Ich wollte Dich nur in dieser Richtung informieren und dabei betonen, daß Oma nicht zu wissen braucht, daß Du den genauen Sachverhalt kennst, sonst würde sie wieder grübeln. Entschuldige auch bitte meine aus der Klamottenkiste herausgeholte „Tippvisitte“
Bitte wenden!

Ansonsten geht es bei uns den alten Gang weiter. Im Garten wird es jetzt wieder rund gehen. Es wird ja auch Zeit, denn allzuviel Winterspeck ansetzen ist auch nicht gut. Thomas wollte heute zum Wochenende seinen letzten Urlaub machen.

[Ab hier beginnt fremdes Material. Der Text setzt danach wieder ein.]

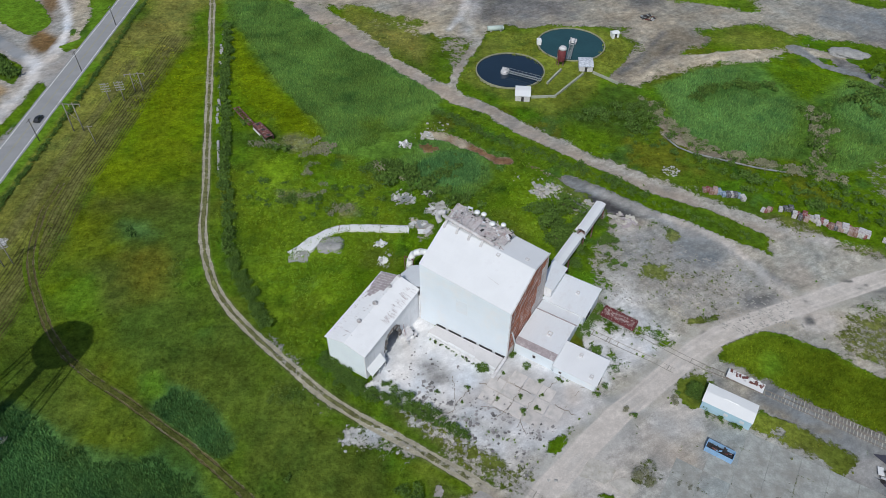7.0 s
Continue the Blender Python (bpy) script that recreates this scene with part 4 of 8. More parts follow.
land("pale", [(45, 185), (52, 184), (54, 179), (50, 179), (46, 182)], 1.5, 0.70)
land("pale", [(50, 206), (57, 204), (57, 201), (50, 202)], 1.2, 0.60)
land("weedy", [(56, 188), (63, 187), (61, 183), (56, 184)], 1.5, 0.50)
land("tarry", [(82, 177), (90, 177), (87, 173), (82, 174)], 1, 0.45)
strip("weedy", [(65.1, 167.6), (70.5, 168.1), (72.7, 169)], 0.8, 0.6, 0.80)
strip("tarry", [(72.5, 168.4), (77, 169.9), (81.8, 172.6)], 0.4, 0.5, 0.50)
land("clay", [(97, 189), (104, 189), (103, 182), (97, 182)], 3, 0.50)
land("pale", [(95, 169), (100, 171), (104, 169), (101, 166), (95, 166)], 1, 0.85)
land("tarry", [(112, 183), (114, 183), (114, 182), (112, 182)], 0.5, 0.90)
land("tarry", [(115, 181), (118, 182), (118, 181), (115, 180)], 0.5, 0.90)
land("tarry", [(97, 176), (98, 176), (100, 174), (99, 174), (97, 175)], 0.5, 0.90)
land("tarry", [(96, 169), (98, 170), (98, 167), (96, 167)], 0.5, 0.90)
land("tarry", [(67, 164), (68, 164), (68, 163), (66, 163)], 0.5, 0.90)
land("tarry", [(117, 178), (122, 180), (121, 179), (118, 178)], 0.5, 0.90)
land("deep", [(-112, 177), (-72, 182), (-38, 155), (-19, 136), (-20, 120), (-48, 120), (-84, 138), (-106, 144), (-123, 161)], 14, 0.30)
land("dull", [(-30, 122), (-14, 120), (-3, 108), (-3, 95), (-26, 95)], 5, 0.40)
land("clay", [(88, 206), (94, 206), (99, 204), (104, 201), (100, 198), (97, 200)], 1.5, 0.50)
# inside the wing, by the store shed, the lawn and the far corners
land("lotgrey", [(-28.4, 154.1), (-20, 149.0), (-8, 168.1), (-16.5, 173.7)], 0.6, 1.00)
land("pale", [(43, 134), (54, 144), (62, 141), (61, 138), (59, 134), (50, 132), (44, 132)], 1.2, 0.85)
land("olive", [(56, 144), (58, 148), (64, 148), (62, 141), (59, 141)], 1, 0.80)
land("meadow", [(80, 157), (83, 158), (85, 156), (84, 152), (80, 152)], 1.5, 0.70)
land("deep", [(-79, 128), (-65, 129), (-59, 126), (-66, 126)], 1.5, 0.60)
land("pasture", [(-139, 393), (-142, 469), (-142, 559), (-112, 560), (-91, 394)], 5, 0.50)
land("heath", [(-136, 348), (-132, 389), (-92, 382), (-112, 374), (-117, 317)], 5, 0.45)
land("lotgrey", [(-280, 424), (-259, 425), (-224, 406), (-199, 401), (-184, 400), (-171, 372), (-190, 380), (-224, 383), (-261, 390)], 2, 0.50)
strip("tarry", [(13.6, 363.8), (34.5, 360.8), (49.2, 350.7)], 4, 3, 0.50)
strip("tarry", [(77.3, 365.4), (87.3, 362), (97.1, 358.7)], 2.5, 2, 0.50)
strip("tarry", [(68.9, 294.9), (79.4, 308.4), (93.2, 329.1)], 1.2, 1.2, 0.55)
strip("tarry", [(76.8, 295), (85.8, 305.8), (96, 320.2)], 1, 1.2, 0.50)
strip("mauve", [(-69.4, 388.5), (-40.5, 377.4), (-7.7, 370.7), (8.3, 367.4)], 4, 3, 0.50)
strip("white", [(8.2, 360.1), (5.5, 343), (0.4, 330.2)], 1.5, 1, 0.40)
land("breed", [(83, 280), (101, 298), (124, 301), (133, 281), (123, 258), (106, 242), (88, 250), (82, 266)], 3, 0.55)
land("breed", [(155, 286), (171, 284), (179, 268), (168, 251), (148, 251), (143, 268)], 3, 0.50)
land("brush", [(149, 235), (164, 251), (189, 260), (176, 235)], 4, 0.65)
land("olive", [(172, 264), (189, 260), (185, 251), (169, 253)], 3, 0.60)
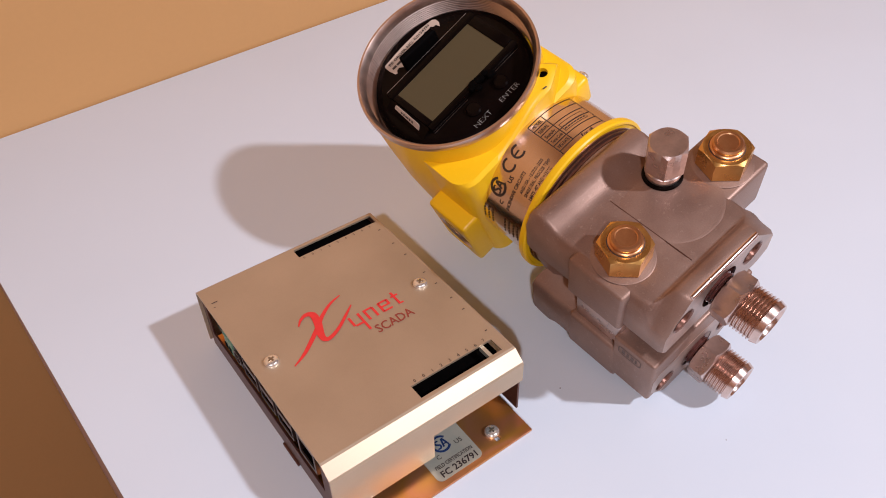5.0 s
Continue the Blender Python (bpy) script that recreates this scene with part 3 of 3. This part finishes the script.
def lines_round(segs, width=0.00035):
    """Thin printed rules: (x0, y0, x1, y1), split up so that they bend."""
    bm = bmesh.new()
    for x0, y0, x1, y1 in segs:
        n = max(1, int(math.hypot(x1 - x0, y1 - y0) / 0.002))
        dx, dy = x1 - x0, y1 - y0
        ln = math.hypot(dx, dy)
        ox, oy = -dy / ln * width / 2, dx / ln * width / 2
        prev = None
        for k in range(n + 1):
            x, y = x0 + dx * k / n, y0 + dy * k / n
            pair = (bm.verts.new((x + ox, y + oy, 0)), bm.verts.new((x - ox, y - oy, 0)))
            if prev:
                bm.faces.new((prev[0], prev[1], pair[1], pair[0]))
            prev = pair
    return bm


# certificate marks
part("printed_mark", on_sleeve(joined(arc_stroke(0, 0, 0.0034, 55, 305, 0.0011), arc_stroke(0.0082, 0, 0.0034, 55, 305, 0.0011), bars([(0.0050, 0.0088, -0.00045, 0.00045)])), -28.5, 0.0575), M_INK, sleeve, "dark printed conformity mark", 0)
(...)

Ende April wird er dann für immer nach Hause kommen und seine Arbeit wieder aufnehmen. Gesundheitlich geht es den Umständen nach gut. D.H.: man darf sich nichts anmerken. Im übrigen blühen jetzt Deine Krokusse im Garten und die kommenden Monaten sind die schönsten in der Natur.
Liebe Charlotte!
Zum Schlusse sei herzlichst gegrüßt von uns. Wir hoffen und wünschen, daß Du bei guter Gesundheit bist und verbleiben
Als Dein Bruder und Deine Schwägerin
Willy Ilse

Fürs kommende Wochenende haben wir vor, nach langer Zeit einmal nach Eisenach zum „Sommergewinn“ zu fahren. Wollen mal sehen, was daraus wird.